### YOUR GOAL
Skip the pictures and extract all of the lines exactly as written.

=== DATA ===

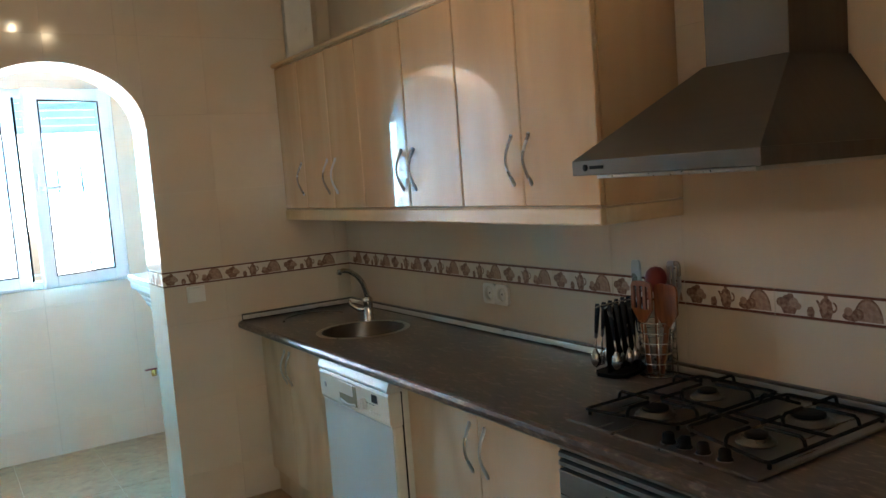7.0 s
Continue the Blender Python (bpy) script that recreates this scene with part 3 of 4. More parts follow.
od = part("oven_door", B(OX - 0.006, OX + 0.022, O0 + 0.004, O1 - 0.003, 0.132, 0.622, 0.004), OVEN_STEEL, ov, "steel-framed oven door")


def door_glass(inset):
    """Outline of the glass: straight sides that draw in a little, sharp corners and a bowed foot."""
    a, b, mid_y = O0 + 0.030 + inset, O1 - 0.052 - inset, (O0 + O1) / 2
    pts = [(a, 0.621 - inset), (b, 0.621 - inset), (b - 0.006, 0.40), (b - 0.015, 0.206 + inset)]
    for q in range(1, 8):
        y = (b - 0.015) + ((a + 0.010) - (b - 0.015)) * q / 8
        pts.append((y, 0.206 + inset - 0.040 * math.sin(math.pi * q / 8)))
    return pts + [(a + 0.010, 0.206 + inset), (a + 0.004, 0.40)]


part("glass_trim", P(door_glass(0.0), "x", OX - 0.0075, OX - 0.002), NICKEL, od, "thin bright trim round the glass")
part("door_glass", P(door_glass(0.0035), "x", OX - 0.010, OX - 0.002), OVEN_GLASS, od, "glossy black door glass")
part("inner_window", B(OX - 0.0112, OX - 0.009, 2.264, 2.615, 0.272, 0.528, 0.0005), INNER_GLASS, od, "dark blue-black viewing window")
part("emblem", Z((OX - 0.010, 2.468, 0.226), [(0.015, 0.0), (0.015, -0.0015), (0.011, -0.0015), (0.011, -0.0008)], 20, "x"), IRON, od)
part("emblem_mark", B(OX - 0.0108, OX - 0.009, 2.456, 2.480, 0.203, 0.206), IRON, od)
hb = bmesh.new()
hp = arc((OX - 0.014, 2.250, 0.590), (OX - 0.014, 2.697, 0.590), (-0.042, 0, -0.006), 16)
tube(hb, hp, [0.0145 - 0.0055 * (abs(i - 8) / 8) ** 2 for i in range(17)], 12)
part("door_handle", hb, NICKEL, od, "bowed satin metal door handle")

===

### ANSWER TO THIS TASK
7.0 s
Continue the Blender Python (bpy) script that recreates this scene with part 3 of 4. More parts follow.
od = part("oven_door", B(OX - 0.006, OX + 0.022, O0 + 0.004, O1 - 0.003, 0.132, 0.622, 0.004), OVEN_STEEL, ov, "steel-framed oven door")


def door_glass(inset):
    """Outline of the glass: straight sides that draw in a little, sharp corners and a bowed foot."""
    a, b, mid_y = O0 + 0.030 + inset, O1 - 0.052 - inset, (O0 + O1) / 2
    pts = [(a, 0.621 - inset), (b, 0.621 - inset), (b - 0.006, 0.40), (b - 0.015, 0.206 + inset)]
    for q in range(1, 8):
        y = (b - 0.015) + ((a + 0.010) - (b - 0.015)) * q / 8
        pts.append((y, 0.206 + inset - 0.040 * math.sin(math.pi * q / 8)))
    return pts + [(a + 0.010, 0.206 + inset), (a + 0.004, 0.40)]


part("glass_trim", P(door_glass(0.0), "x", OX - 0.0075, OX - 0.002), NICKEL, od, "thin bright trim round the glass")
part("door_glass", P(door_glass(0.0035), "x", OX - 0.010, OX - 0.002), OVEN_GLASS, od, "glossy black door glass")
part("inner_window", B(OX - 0.0112, OX - 0.009, 2.264, 2.615, 0.272, 0.528, 0.0005), INNER_GLASS, od, "dark blue-black viewing window")
part("emblem", Z((OX - 0.010, 2.468, 0.226), [(0.015, 0.0), (0.015, -0.0015), (0.011, -0.0015), (0.011, -0.0008)], 20, "x"), IRON, od)
part("emblem_mark", B(OX - 0.0108, OX - 0.009, 2.456, 2.480, 0.203, 0.206), IRON, od)
hb = bmesh.new()
hp = arc((OX - 0.014, 2.250, 0.590), (OX - 0.014, 2.697, 0.590), (-0.042, 0, -0.006), 16)
tube(hb, hp, [0.0145 - 0.0055 * (abs(i - 8) / 8) ** 2 for i in range(17)], 12)
part("door_handle", hb, NICKEL, od, "bowed satin metal door handle")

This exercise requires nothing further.